● Exercise directions
Repeat only the lines from the one containing "import numpy as np" through the one containing "for t, *values", exactly as written, both ends included.

┌─ Given information

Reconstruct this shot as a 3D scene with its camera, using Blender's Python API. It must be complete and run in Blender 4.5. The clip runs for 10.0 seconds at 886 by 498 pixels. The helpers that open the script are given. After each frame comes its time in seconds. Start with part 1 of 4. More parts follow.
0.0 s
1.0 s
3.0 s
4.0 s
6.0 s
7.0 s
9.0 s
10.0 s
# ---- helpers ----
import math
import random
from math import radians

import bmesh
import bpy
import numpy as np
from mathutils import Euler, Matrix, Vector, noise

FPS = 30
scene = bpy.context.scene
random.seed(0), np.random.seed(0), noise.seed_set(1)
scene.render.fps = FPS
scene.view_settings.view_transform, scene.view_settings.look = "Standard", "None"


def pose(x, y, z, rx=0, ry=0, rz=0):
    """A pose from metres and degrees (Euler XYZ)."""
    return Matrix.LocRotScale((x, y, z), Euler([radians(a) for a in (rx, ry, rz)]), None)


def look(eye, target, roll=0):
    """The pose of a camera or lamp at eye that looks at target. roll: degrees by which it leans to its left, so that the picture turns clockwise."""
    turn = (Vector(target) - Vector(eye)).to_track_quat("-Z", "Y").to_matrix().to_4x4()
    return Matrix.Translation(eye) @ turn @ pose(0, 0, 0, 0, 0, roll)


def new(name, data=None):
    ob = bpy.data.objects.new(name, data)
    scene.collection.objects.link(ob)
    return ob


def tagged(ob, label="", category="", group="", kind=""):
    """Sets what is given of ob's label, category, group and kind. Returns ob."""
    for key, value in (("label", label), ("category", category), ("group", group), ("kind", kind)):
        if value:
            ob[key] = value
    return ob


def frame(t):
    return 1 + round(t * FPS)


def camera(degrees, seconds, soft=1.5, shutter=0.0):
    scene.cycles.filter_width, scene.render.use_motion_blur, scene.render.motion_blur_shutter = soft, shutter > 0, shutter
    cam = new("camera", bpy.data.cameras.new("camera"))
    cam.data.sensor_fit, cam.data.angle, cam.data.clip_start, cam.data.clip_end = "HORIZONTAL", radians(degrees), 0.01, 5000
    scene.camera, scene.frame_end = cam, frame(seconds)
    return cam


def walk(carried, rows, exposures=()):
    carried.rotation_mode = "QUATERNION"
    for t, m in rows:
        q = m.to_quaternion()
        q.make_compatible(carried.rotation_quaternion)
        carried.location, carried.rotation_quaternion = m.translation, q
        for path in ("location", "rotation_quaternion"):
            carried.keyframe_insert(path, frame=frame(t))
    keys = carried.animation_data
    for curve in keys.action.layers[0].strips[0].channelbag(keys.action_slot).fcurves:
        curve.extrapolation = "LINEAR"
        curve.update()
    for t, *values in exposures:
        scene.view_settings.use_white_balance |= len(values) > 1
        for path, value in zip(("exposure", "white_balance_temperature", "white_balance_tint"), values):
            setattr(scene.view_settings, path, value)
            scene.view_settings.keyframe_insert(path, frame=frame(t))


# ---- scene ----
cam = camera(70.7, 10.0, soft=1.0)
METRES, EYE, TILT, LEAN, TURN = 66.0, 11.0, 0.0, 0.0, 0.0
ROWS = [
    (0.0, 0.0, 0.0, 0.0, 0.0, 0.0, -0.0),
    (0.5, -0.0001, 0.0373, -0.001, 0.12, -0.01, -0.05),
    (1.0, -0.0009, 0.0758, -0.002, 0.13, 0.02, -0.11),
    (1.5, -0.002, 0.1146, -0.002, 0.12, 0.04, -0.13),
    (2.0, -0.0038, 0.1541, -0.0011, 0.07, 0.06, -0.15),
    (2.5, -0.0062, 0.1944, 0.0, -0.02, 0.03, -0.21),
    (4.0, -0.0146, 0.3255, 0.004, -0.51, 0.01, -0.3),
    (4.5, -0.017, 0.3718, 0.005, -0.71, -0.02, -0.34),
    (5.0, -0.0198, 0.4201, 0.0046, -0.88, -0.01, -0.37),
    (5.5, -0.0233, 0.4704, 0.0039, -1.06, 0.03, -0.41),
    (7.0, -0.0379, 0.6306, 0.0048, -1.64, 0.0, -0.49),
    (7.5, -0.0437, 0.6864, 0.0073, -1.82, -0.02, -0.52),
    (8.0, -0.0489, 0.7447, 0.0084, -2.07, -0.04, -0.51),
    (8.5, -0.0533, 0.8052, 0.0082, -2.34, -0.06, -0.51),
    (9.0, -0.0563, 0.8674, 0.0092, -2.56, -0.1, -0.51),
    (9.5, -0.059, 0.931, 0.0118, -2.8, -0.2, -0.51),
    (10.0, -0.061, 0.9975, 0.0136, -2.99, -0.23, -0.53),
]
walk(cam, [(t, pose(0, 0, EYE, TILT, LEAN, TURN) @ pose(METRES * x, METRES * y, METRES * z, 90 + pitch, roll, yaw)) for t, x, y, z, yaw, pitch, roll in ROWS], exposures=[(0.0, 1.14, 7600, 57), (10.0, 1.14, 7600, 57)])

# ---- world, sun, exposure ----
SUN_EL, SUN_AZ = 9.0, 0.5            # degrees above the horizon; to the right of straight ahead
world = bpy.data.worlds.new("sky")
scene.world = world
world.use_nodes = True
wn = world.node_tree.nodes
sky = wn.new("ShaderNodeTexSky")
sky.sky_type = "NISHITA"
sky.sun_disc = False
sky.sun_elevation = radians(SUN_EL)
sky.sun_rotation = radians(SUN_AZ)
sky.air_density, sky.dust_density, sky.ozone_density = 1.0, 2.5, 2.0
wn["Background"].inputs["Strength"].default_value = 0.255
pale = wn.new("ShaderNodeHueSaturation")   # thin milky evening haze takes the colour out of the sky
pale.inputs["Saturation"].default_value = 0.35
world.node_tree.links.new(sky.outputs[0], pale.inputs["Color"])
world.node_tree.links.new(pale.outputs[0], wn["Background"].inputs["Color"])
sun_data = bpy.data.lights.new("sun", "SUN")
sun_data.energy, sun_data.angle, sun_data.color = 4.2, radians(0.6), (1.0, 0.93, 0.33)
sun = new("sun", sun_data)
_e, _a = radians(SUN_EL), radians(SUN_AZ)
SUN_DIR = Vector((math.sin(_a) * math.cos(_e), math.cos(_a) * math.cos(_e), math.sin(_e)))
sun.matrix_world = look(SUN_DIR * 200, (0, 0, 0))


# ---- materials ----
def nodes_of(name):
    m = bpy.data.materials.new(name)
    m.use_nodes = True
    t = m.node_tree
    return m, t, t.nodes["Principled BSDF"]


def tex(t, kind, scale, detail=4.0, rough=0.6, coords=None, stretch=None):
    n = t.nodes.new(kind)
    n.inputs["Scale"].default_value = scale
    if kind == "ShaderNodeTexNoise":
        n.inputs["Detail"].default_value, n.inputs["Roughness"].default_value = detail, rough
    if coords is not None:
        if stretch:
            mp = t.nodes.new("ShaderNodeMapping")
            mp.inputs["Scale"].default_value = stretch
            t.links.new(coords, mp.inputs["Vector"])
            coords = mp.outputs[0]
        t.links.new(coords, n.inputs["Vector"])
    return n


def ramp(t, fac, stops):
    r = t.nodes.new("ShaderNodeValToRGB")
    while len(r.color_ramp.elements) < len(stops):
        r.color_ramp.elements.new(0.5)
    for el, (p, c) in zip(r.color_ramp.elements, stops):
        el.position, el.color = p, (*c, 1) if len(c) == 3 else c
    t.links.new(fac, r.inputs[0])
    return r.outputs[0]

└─

● Answer in full
import numpy as np
from mathutils import Euler, Matrix, Vector, noise

FPS = 30
scene = bpy.context.scene
random.seed(0), np.random.seed(0), noise.seed_set(1)
scene.render.fps = FPS
scene.view_settings.view_transform, scene.view_settings.look = "Standard", "None"


def pose(x, y, z, rx=0, ry=0, rz=0):
    """A pose from metres and degrees (Euler XYZ)."""
    return Matrix.LocRotScale((x, y, z), Euler([radians(a) for a in (rx, ry, rz)]), None)


def look(eye, target, roll=0):
    """The pose of a camera or lamp at eye that looks at target. roll: degrees by which it leans to its left, so that the picture turns clockwise."""
    turn = (Vector(target) - Vector(eye)).to_track_quat("-Z", "Y").to_matrix().to_4x4()
    return Matrix.Translation(eye) @ turn @ pose(0, 0, 0, 0, 0, roll)


def new(name, data=None):
    ob = bpy.data.objects.new(name, data)
    scene.collection.objects.link(ob)
    return ob


def tagged(ob, label="", category="", group="", kind=""):
    """Sets what is given of ob's label, category, group and kind. Returns ob."""
    for key, value in (("label", label), ("category", category), ("group", group), ("kind", kind)):
        if value:
            ob[key] = value
    return ob


def frame(t):
    return 1 + round(t * FPS)


def camera(degrees, seconds, soft=1.5, shutter=0.0):
    scene.cycles.filter_width, scene.render.use_motion_blur, scene.render.motion_blur_shutter = soft, shutter > 0, shutter
    cam = new("camera", bpy.data.cameras.new("camera"))
    cam.data.sensor_fit, cam.data.angle, cam.data.clip_start, cam.data.clip_end = "HORIZONTAL", radians(degrees), 0.01, 5000
    scene.camera, scene.frame_end = cam, frame(seconds)
    return cam


def walk(carried, rows, exposures=()):
    carried.rotation_mode = "QUATERNION"
    for t, m in rows:
        q = m.to_quaternion()
        q.make_compatible(carried.rotation_quaternion)
        carried.location, carried.rotation_quaternion = m.translation, q
        for path in ("location", "rotation_quaternion"):
            carried.keyframe_insert(path, frame=frame(t))
    keys = carried.animation_data
    for curve in keys.action.layers[0].strips[0].channelbag(keys.action_slot).fcurves:
        curve.extrapolation = "LINEAR"
        curve.update()
    for t, *values in exposures:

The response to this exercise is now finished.